I’m cutting a spherical surface. I’ve never done this before, well, except when I tried with the boring head and made the same mistake.
I don’t WANT a sharp pointed cutting tool. I want a flat edge. In fact, I’d like a concave edge. The whole idea of the 45 degree presentation of the tool was bad. If I’d made it so it was tangential but flat to the surface, it would have worked better right from the beginning. This is a great design for turning cylinders. If I increased the angle of presentation, it could be a great threading tool as it would form the 60 degree flank angle required. But it’s not the right tool for turning spheres.

Nevertheless, it does work much better now than anything else I have for generating spherical surfaces.
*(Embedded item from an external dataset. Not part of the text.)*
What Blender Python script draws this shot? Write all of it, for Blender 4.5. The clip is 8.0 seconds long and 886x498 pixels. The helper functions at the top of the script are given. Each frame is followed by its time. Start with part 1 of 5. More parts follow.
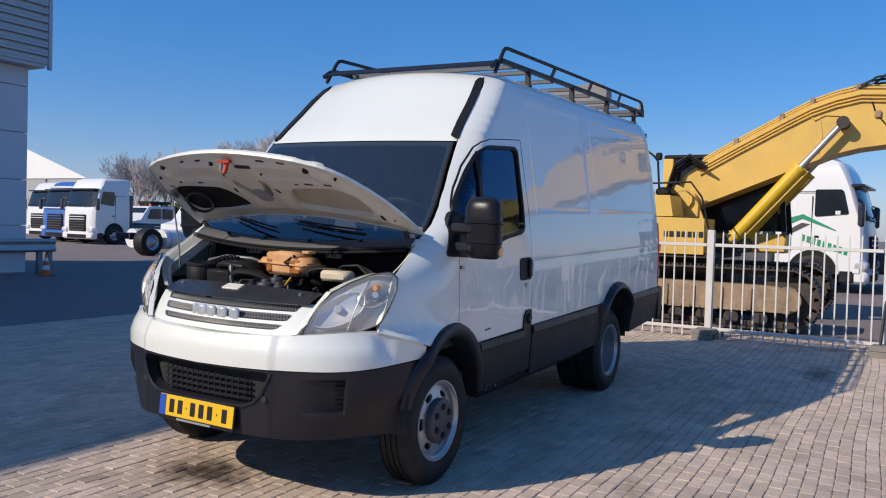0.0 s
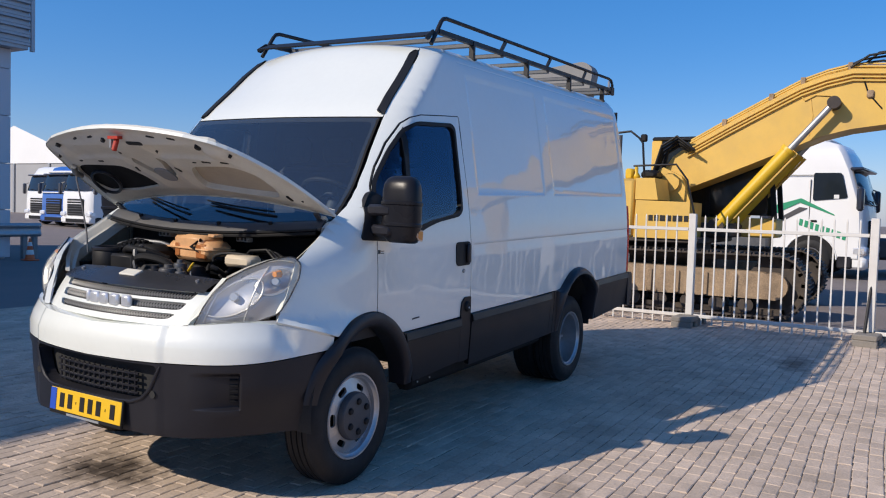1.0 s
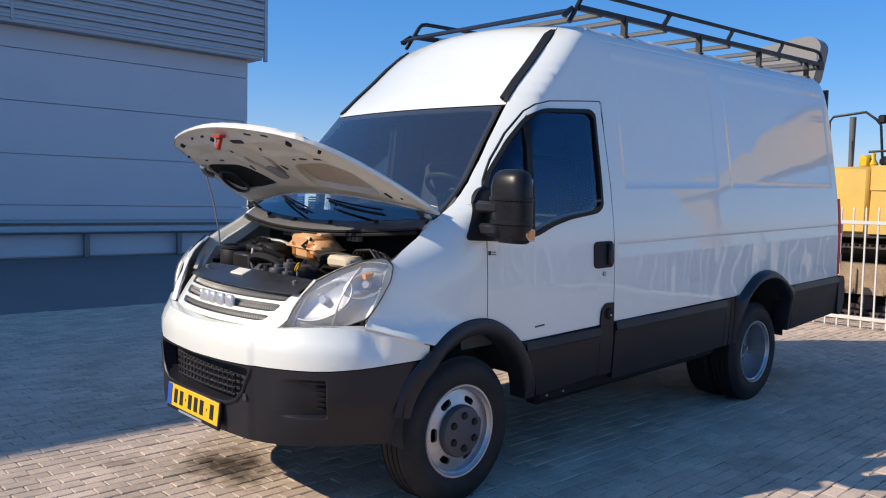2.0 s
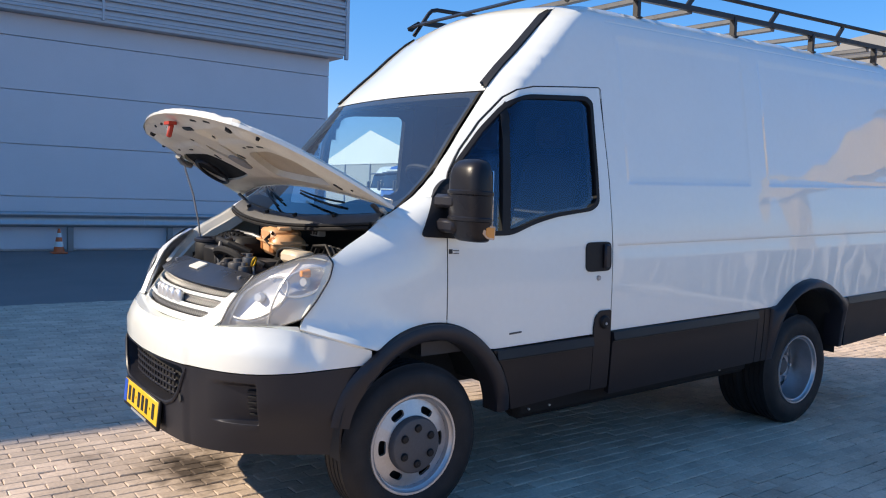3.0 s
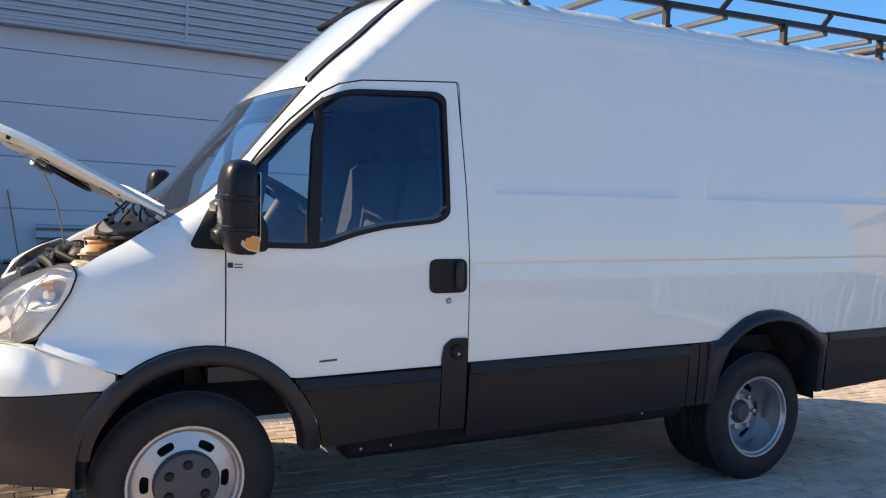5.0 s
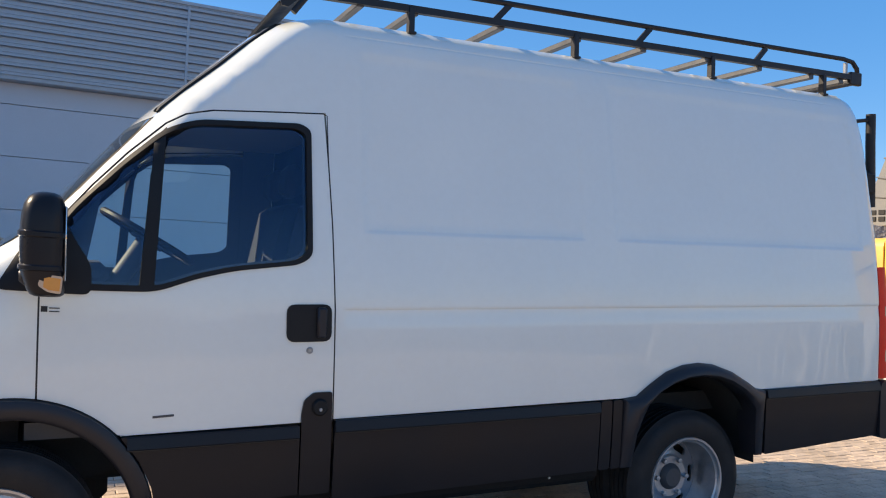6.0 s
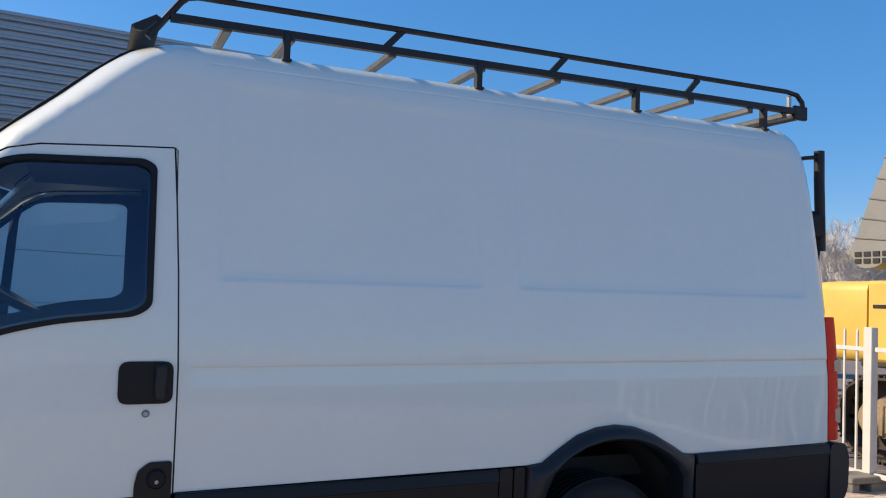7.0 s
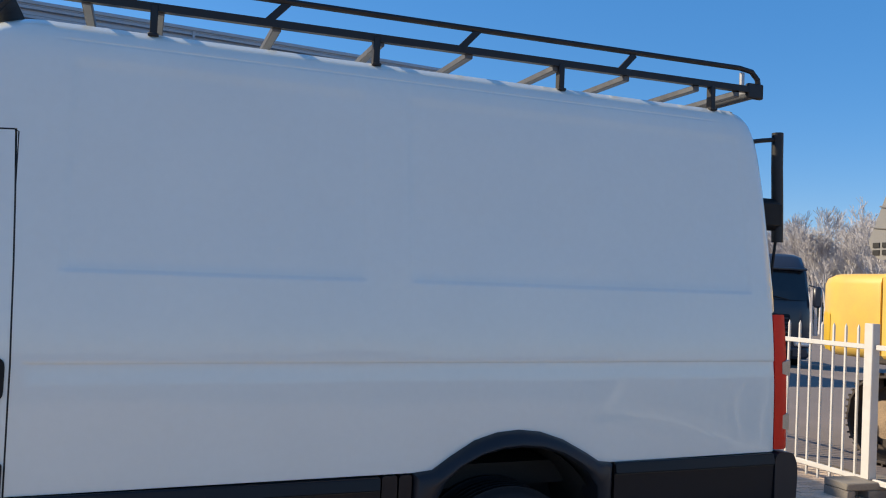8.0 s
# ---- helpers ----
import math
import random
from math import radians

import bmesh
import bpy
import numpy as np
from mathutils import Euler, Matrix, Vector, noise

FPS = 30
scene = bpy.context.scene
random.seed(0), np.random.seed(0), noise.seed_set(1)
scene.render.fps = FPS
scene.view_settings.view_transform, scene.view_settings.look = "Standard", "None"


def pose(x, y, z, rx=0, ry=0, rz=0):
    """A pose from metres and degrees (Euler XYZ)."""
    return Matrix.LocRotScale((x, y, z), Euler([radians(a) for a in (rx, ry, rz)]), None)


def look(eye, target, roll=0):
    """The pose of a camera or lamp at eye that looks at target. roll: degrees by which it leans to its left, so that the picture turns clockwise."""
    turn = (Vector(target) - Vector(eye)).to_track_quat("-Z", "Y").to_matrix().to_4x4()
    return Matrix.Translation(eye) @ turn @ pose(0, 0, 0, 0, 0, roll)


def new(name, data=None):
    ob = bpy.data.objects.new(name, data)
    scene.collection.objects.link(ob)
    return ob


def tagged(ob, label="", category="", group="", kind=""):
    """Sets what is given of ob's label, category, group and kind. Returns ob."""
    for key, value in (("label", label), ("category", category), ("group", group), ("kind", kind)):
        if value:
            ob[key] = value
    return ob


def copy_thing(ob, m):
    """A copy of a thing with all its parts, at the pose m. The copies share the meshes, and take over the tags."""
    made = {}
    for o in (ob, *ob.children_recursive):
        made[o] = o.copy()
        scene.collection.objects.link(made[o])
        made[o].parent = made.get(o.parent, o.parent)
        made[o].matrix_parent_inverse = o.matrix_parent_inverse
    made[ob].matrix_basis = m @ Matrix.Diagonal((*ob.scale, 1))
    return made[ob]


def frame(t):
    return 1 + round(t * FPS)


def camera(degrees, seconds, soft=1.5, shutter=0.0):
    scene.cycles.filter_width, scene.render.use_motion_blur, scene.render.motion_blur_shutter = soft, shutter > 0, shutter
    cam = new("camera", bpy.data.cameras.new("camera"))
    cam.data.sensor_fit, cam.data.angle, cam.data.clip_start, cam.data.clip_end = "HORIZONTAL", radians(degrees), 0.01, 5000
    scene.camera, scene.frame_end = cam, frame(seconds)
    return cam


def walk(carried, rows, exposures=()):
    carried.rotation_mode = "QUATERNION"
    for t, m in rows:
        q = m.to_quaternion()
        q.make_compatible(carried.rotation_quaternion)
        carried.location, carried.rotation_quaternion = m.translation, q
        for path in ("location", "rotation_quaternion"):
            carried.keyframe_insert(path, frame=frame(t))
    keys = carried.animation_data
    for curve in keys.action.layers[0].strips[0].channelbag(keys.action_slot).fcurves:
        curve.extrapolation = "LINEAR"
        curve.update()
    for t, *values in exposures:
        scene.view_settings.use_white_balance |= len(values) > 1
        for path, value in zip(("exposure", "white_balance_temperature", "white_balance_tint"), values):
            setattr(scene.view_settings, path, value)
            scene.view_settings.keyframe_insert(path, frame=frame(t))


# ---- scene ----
cam = camera(58.0, 8.0, 1.1)
PATH = [
    (0, (-3.806, -3.098, 1.412), (-2.062, -2.12, 1.356), 1.7),
    (0.5, (-3.578, -3.263, 1.422), (-1.832, -2.29, 1.348), 1.7),
    (1, (-3.299, -3.361, 1.408), (-1.567, -2.366, 1.314), 1.7),
    (1.5, (-2.972, -3.445, 1.421), (-1.369, -2.255, 1.307), 1.3),
    (2, (-2.631, -3.587, 1.433), (-1.253, -2.143, 1.311), 1.2),
    (2.2, (-2.503, -3.641, 1.416), (-1.154, -2.169, 1.291), 1.5),
    (3.3, (-1.742, -3.821, 1.422), (-0.666, -2.141, 1.286), 2.1),
    (3.5, (-1.623, -3.872, 1.424), (-0.616, -2.149, 1.282), 2.3),
    (4, (-1.26, -3.931, 1.413), (-0.282, -2.192, 1.272), 2.6),
    (4.2, (-1.111, -3.956, 1.419), (-0.142, -2.212, 1.276), 2.5),
    (5.5, (-0.163, -4.113, 1.407), (0.715, -2.316, 1.379), 2.7),
    (6, (0.201, -4.094, 1.386), (1.053, -2.285, 1.437), 2.6),
    (6.5, (0.526, -4.076, 1.403), (1.36, -2.267, 1.571), 2.8),
    (7, (0.848, -3.998, 1.465), (1.672, -2.18, 1.61), 2.85),
    (7.5, (1.184, -3.98, 1.475), (1.976, -2.152, 1.621), 2.85),
    (8, (1.555, -4.01, 1.525), (2.273, -2.149, 1.634), 3.35),
]
EXPOSURES = [(0, -0.05, 6850, 11), (1, 0.02, 6850, 11), (2, 0.28, 7150, 11), (3.5, 0.74, 7750, 11), (5.5, 0.82, 8700, 11), (6, 0.70, 8750, 11), (6.5, 0.47, 8350, 9), (8, 0.39, 8100, 8)]
walk(cam, [(t, look(eye, target, roll)) for t, eye, target, roll in PATH], EXPOSURES)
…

Usage consists of orienting it to the end of the workpiece and adjusting the QCTP up and down until the tip is right at the lathe centerline, then backing the ways on the turner out until it’s swinging the diameter you want plus a bit, then using the compound to feed it into the workpiece a few thousandths at a time until you have a hemisphere. If I want more than a hemisphere, what I’ve been doing is first clearing out the other side with a standard turning tool, then roughing the tailstock end to shape, then opening the ball turning tool way up and working the headstock side down (without moving the carriage or compound slide, so the center of rotation is still aligned with the center of the hemisphere) until a single fine cut crosses the whole workpiece. Note that your knuckles and the chuck get awfully close when you’re doing a nearly complete sphere. You want to think carefully about where you position the handle. Mine is too long and hits the QCTP clamping handle, but again, it’s a stupid carriage bolt and the Right Answer is make a real handle.